<<<<

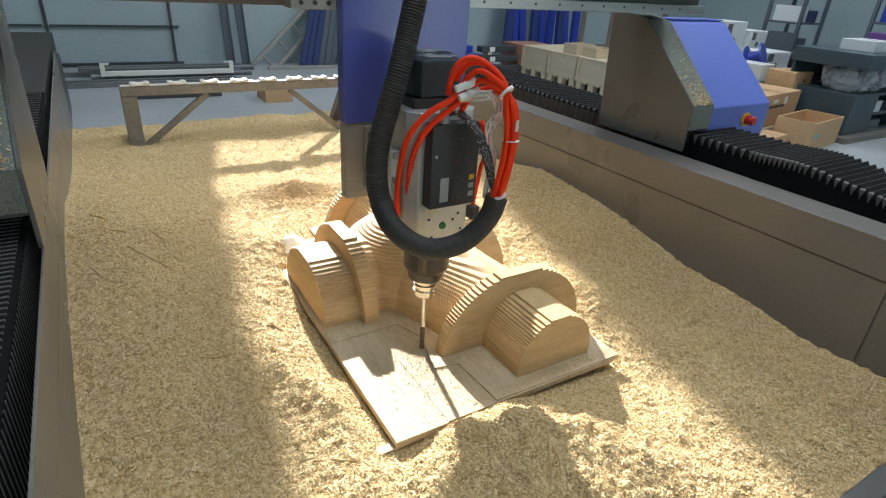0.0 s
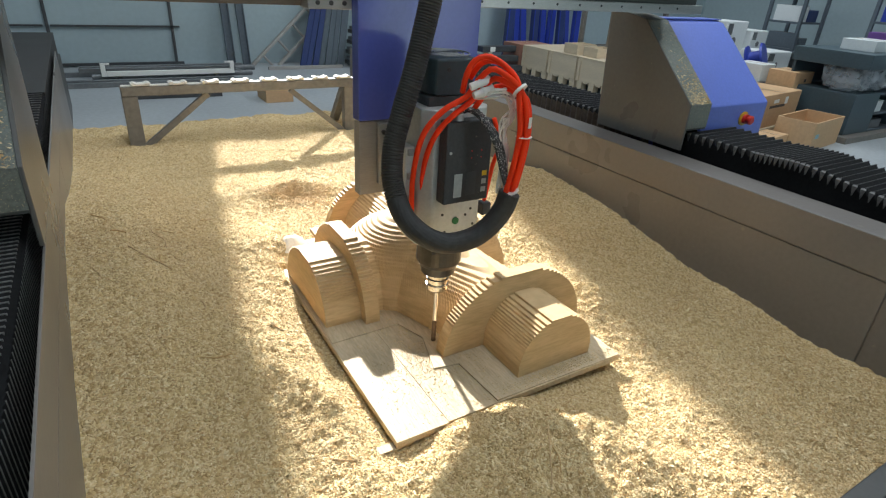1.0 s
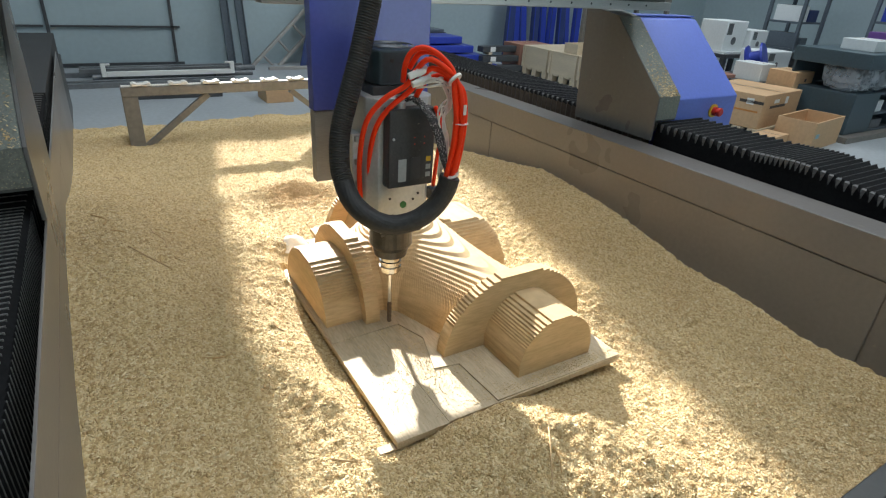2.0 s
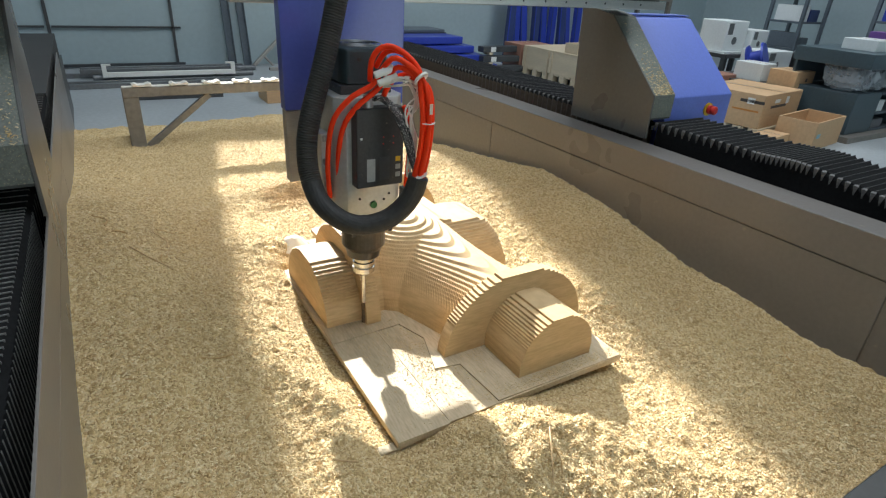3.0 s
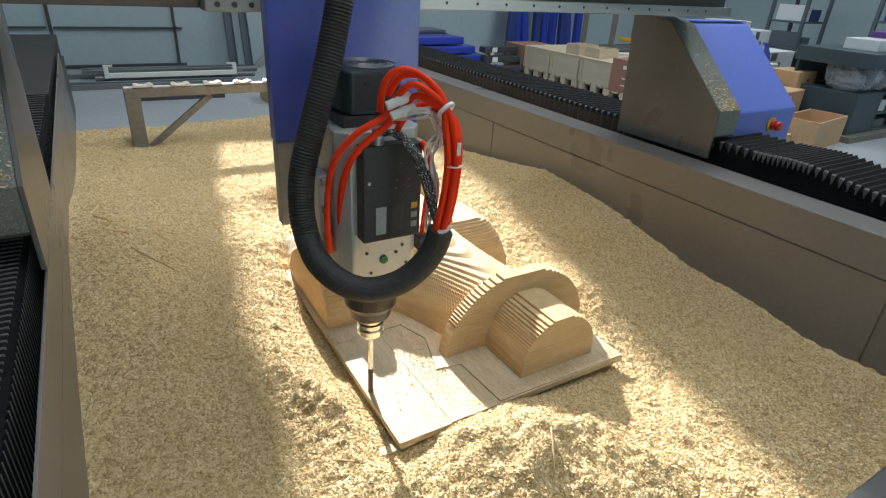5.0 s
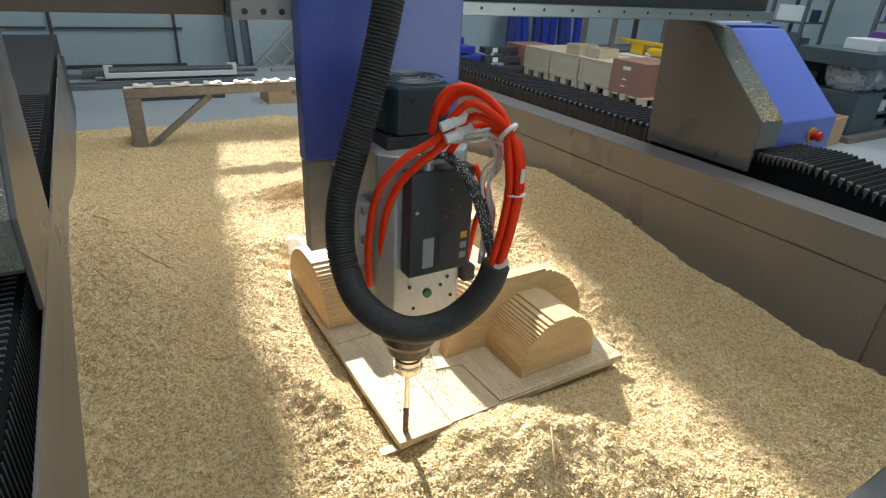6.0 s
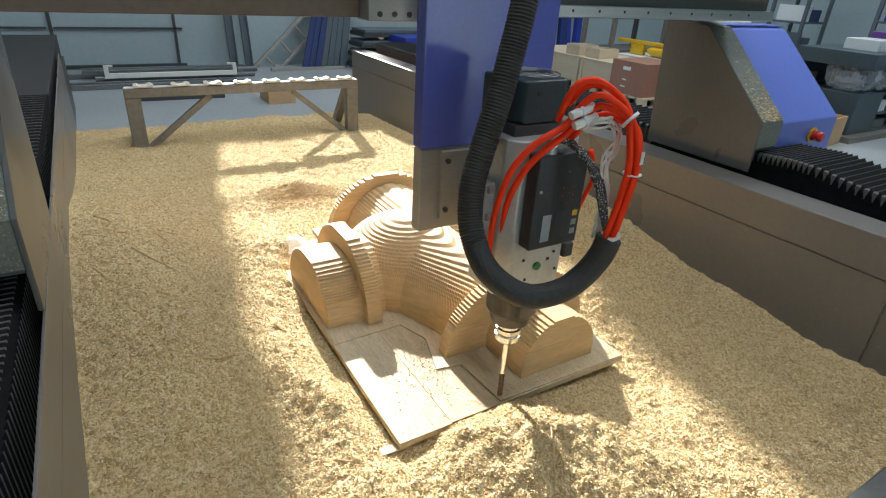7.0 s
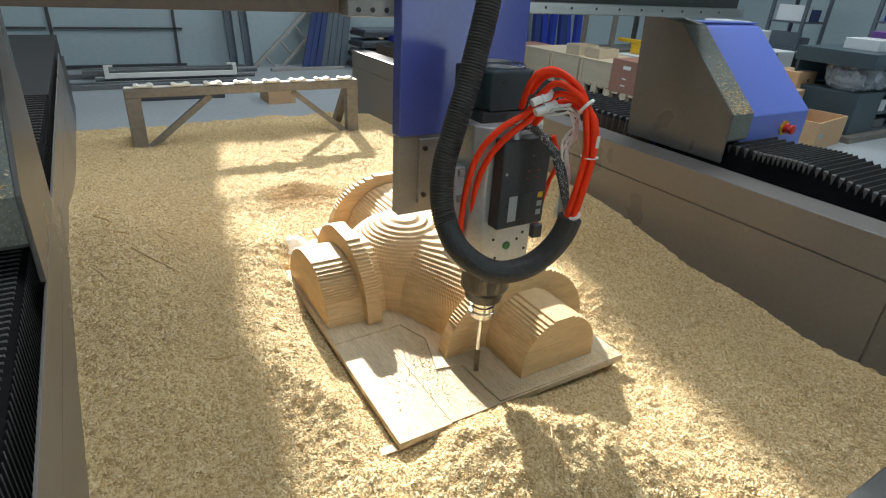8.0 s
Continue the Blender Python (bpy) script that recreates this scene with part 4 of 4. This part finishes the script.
def film_material():
    mat = material("clear_film", (0.5, 0.55, 0.6), 0.06, grain=14, bump=0.4, vary=0.2)
    mat.node_tree.nodes["Principled BSDF"].inputs["Alpha"].default_value = 0.42
    return mat


M["film"] = film_material()
M["purple"] = material("purple_plastic", (0.16, 0.07, 0.28), 0.4, grain=50, bump=0.04)
drum()
wrapped_cabinet((5.5, 2.3, 0), 0.95, 0.6, 0.72, "slate control cabinet partly wrapped in plastic film")
wrapped_cabinet((6.6, 2.1, 0), 0.9, 0.6, 0.8, "slate control cabinet partly wrapped in plastic film")
carton("white_case", "white plastic case on top of a slate cabinet", (5.75, 2.4, 0.721), 0.35, 0.28, 0.09, mat="offwhite", category="case")
carton("tool_case", "purple plastic tool case on top of a slate cabinet", (6.2, 2.45, 0.721), 0.2, 0.24, 0.14, mat="purple", category="case")


def tall_shelf(at, w, d, h, n, label):
    ob = thing("shelf_unit", label, "shelf unit", "shelves along the wall", at=at)
    for x in (0, w - 0.04):
        for y in (0, d - 0.04):
            part("post", boxes((x, x + 0.04, y, y + 0.04, 0, h)), M["slate"], ob)
    for i in range(n):
        z = 0.1 + i * (h - 0.15) / (n - 1)
        part("board", boxes((0.0005, w - 0.0005, 0.041, d - 0.041, z, z + 0.025)), M["slate"], ob)
    rnd = random.Random(int(at[0] * 10 + at[1] * 7))
    for i in range(n - 1):
        z = 0.1 + i * (h - 0.15) / (n - 1) + 0.026
        x = 0.05
        while x < w - 0.25:
            bw, bh = rnd.uniform(0.12, 0.28), rnd.uniform(0.1, min(0.26, (h - 0.15) / (n - 1) - 0.05))
            carton(rnd.choice(("parts_box", "parts_bin")), "small storage box on a steel shelf", (at[0] + x, at[1] + 0.06, z + at[2]), bw, d - 0.14, bh,
                   mat=rnd.choice(("offwhite", "royal", "carton", "cabinet", "navy", "slate")), category="box", group="boxes on the shelves")
            x += bw + rnd.uniform(0.02, 0.12)


tall_shelf((8.2, 4.4, 0), 0.6, 0.5, 1.5, 5, "blue steel shelf unit full of small boxes")
tall_shelf((8.0, 3.0, 0), 1.5, 0.5, 1.7, 5, "blue steel shelf unit full of small boxes")
carton("carton", "brown carton standing on the floor near the stand", (1.27, 5.02, 0), 0.24, 0.3, 0.14)


# ---- splinters in the sawdust ----
def splinters():
    rnd = random.Random(11)
    spots = [((0.811, 0.75), (0.737, 0.654), (0.685, 0.575)), ((1.70, 0.66), (1.66, 0.60), (1.70, 0.55)), ((0.0, 1.81), (0.05, 1.75), (0.11, 1.70)), ((-0.1, 1.66), (-0.08, 1.62), (-0.09, 1.59)),
             ((0.14, 1.86), (0.12, 1.8), (0.15, 1.77)), ((-0.09, 2.06), (-0.05, 2.02), (-0.06, 1.96))]
    for k in range(54):
        x, y, a, l = rnd.uniform(-0.05, 1.7), rnd.uniform(0.45, 2.9), rnd.uniform(0, 6.3), rnd.uniform(0.015, 0.05)
        if BOARD[0] - 0.05 < x < BOARD[1] + 0.05 and y > BOARD[2] - 0.03:
            continue
        spots.append(((x, y), (x + l * math.cos(a), y + l * math.sin(a)), (x + 2 * l * math.cos(a + 0.3), y + 2 * l * math.sin(a + 0.3))))
    for s in spots:
        pts = [(x, y, dust_height(x, y) + 0.003) for x, y in s]
        ob = part("splinter", tube(pts, rnd.uniform(0.0014, 0.0027), 0.012, 6), M["wood" if rnd.random() < 0.5 else "brown_chips"])
        tagged(ob, "thin pine splinter lying in the sawdust", "splinter", "splinters")


splinters()


# ---- what moves ----
def motions():
    rows = [(0.0, 0.0, 0.0), (0.5, 0.0332, -0.0033), (0.7, 0.041, 0.001), (1.0, 0.0453, 0.0133), (1.2, 0.033, 0.068), (1.5, -0.0023, 0.1332), (1.7, -0.012, 0.153),
            (2.8, -0.09, 0.180), (3.0, -0.1036, 0.1958), (3.2, -0.13, 0.2), (3.5, -0.1722, 0.1969), (4.0, -0.2175, 0.1849), (4.2, -0.219, 0.142), (4.3, -0.2185, 0.115), (4.5, -0.2174, 0.0525),
            (4.7, -0.218, -0.004), (5.55, -0.217, -0.245), (5.8, -0.2165, -0.265), (6.0, -0.2011, -0.267), (6.5, -0.0671, -0.2672), (6.8, 0.022, -0.2688), (7.0, 0.0766, -0.2692), (7.2, 0.083, -0.268),
            (7.5, 0.0839, -0.2556), (7.7, 0.081, -0.222), (8.0, 0.0766, -0.1552)]
    walk(GANTRY, [(t, pose(0, y, 0)) for t, x, y in rows])
    walk(HEAD, [(t, pose(x, y, 0)) for t, x, y in rows])


motions()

>>>>

• [AIM OF THE TASK]
Exclude the images and reproduce the remaining data exactly.

• [COMPLETE OUTPUT]
0.0 s
1.0 s
2.0 s
3.0 s
5.0 s
6.0 s
7.0 s
8.0 s
Continue the Blender Python (bpy) script that recreates this scene with part 4 of 4. This part finishes the script.
def film_material():
    mat = material("clear_film", (0.5, 0.55, 0.6), 0.06, grain=14, bump=0.4, vary=0.2)
    mat.node_tree.nodes["Principled BSDF"].inputs["Alpha"].default_value = 0.42
    return mat


M["film"] = film_material()
M["purple"] = material("purple_plastic", (0.16, 0.07, 0.28), 0.4, grain=50, bump=0.04)
drum()
wrapped_cabinet((5.5, 2.3, 0), 0.95, 0.6, 0.72, "slate control cabinet partly wrapped in plastic film")
wrapped_cabinet((6.6, 2.1, 0), 0.9, 0.6, 0.8, "slate control cabinet partly wrapped in plastic film")
carton("white_case", "white plastic case on top of a slate cabinet", (5.75, 2.4, 0.721), 0.35, 0.28, 0.09, mat="offwhite", category="case")
carton("tool_case", "purple plastic tool case on top of a slate cabinet", (6.2, 2.45, 0.721), 0.2, 0.24, 0.14, mat="purple", category="case")


def tall_shelf(at, w, d, h, n, label):
    ob = thing("shelf_unit", label, "shelf unit", "shelves along the wall", at=at)
    for x in (0, w - 0.04):
        for y in (0, d - 0.04):
            part("post", boxes((x, x + 0.04, y, y + 0.04, 0, h)), M["slate"], ob)
    for i in range(n):
        z = 0.1 + i * (h - 0.15) / (n - 1)
        part("board", boxes((0.0005, w - 0.0005, 0.041, d - 0.041, z, z + 0.025)), M["slate"], ob)
    rnd = random.Random(int(at[0] * 10 + at[1] * 7))
    for i in range(n - 1):
        z = 0.1 + i * (h - 0.15) / (n - 1) + 0.026
        x = 0.05
        while x < w - 0.25:
            bw, bh = rnd.uniform(0.12, 0.28), rnd.uniform(0.1, min(0.26, (h - 0.15) / (n - 1) - 0.05))
            carton(rnd.choice(("parts_box", "parts_bin")), "small storage box on a steel shelf", (at[0] + x, at[1] + 0.06, z + at[2]), bw, d - 0.14, bh,
                   mat=rnd.choice(("offwhite", "royal", "carton", "cabinet", "navy", "slate")), category="box", group="boxes on the shelves")
            x += bw + rnd.uniform(0.02, 0.12)


tall_shelf((8.2, 4.4, 0), 0.6, 0.5, 1.5, 5, "blue steel shelf unit full of small boxes")
tall_shelf((8.0, 3.0, 0), 1.5, 0.5, 1.7, 5, "blue steel shelf unit full of small boxes")
carton("carton", "brown carton standing on the floor near the stand", (1.27, 5.02, 0), 0.24, 0.3, 0.14)


# ---- splinters in the sawdust ----
def splinters():
    rnd = random.Random(11)
    spots = [((0.811, 0.75), (0.737, 0.654), (0.685, 0.575)), ((1.70, 0.66), (1.66, 0.60), (1.70, 0.55)), ((0.0, 1.81), (0.05, 1.75), (0.11, 1.70)), ((-0.1, 1.66), (-0.08, 1.62), (-0.09, 1.59)),
             ((0.14, 1.86), (0.12, 1.8), (0.15, 1.77)), ((-0.09, 2.06), (-0.05, 2.02), (-0.06, 1.96))]
    for k in range(54):
        x, y, a, l = rnd.uniform(-0.05, 1.7), rnd.uniform(0.45, 2.9), rnd.uniform(0, 6.3), rnd.uniform(0.015, 0.05)
        if BOARD[0] - 0.05 < x < BOARD[1] + 0.05 and y > BOARD[2] - 0.03:
            continue
        spots.append(((x, y), (x + l * math.cos(a), y + l * math.sin(a)), (x + 2 * l * math.cos(a + 0.3), y + 2 * l * math.sin(a + 0.3))))
    for s in spots:
        pts = [(x, y, dust_height(x, y) + 0.003) for x, y in s]
        ob = part("splinter", tube(pts, rnd.uniform(0.0014, 0.0027), 0.012, 6), M["wood" if rnd.random() < 0.5 else "brown_chips"])
        tagged(ob, "thin pine splinter lying in the sawdust", "splinter", "splinters")


splinters()


# ---- what moves ----
def motions():
    rows = [(0.0, 0.0, 0.0), (0.5, 0.0332, -0.0033), (0.7, 0.041, 0.001), (1.0, 0.0453, 0.0133), (1.2, 0.033, 0.068), (1.5, -0.0023, 0.1332), (1.7, -0.012, 0.153),
            (2.8, -0.09, 0.180), (3.0, -0.1036, 0.1958), (3.2, -0.13, 0.2), (3.5, -0.1722, 0.1969), (4.0, -0.2175, 0.1849), (4.2, -0.219, 0.142), (4.3, -0.2185, 0.115), (4.5, -0.2174, 0.0525),
            (4.7, -0.218, -0.004), (5.55, -0.217, -0.245), (5.8, -0.2165, -0.265), (6.0, -0.2011, -0.267), (6.5, -0.0671, -0.2672), (6.8, 0.022, -0.2688), (7.0, 0.0766, -0.2692), (7.2, 0.083, -0.268),
            (7.5, 0.0839, -0.2556), (7.7, 0.081, -0.222), (8.0, 0.0766, -0.1552)]
    walk(GANTRY, [(t, pose(0, y, 0)) for t, x, y in rows])
    walk(HEAD, [(t, pose(x, y, 0)) for t, x, y in rows])


motions()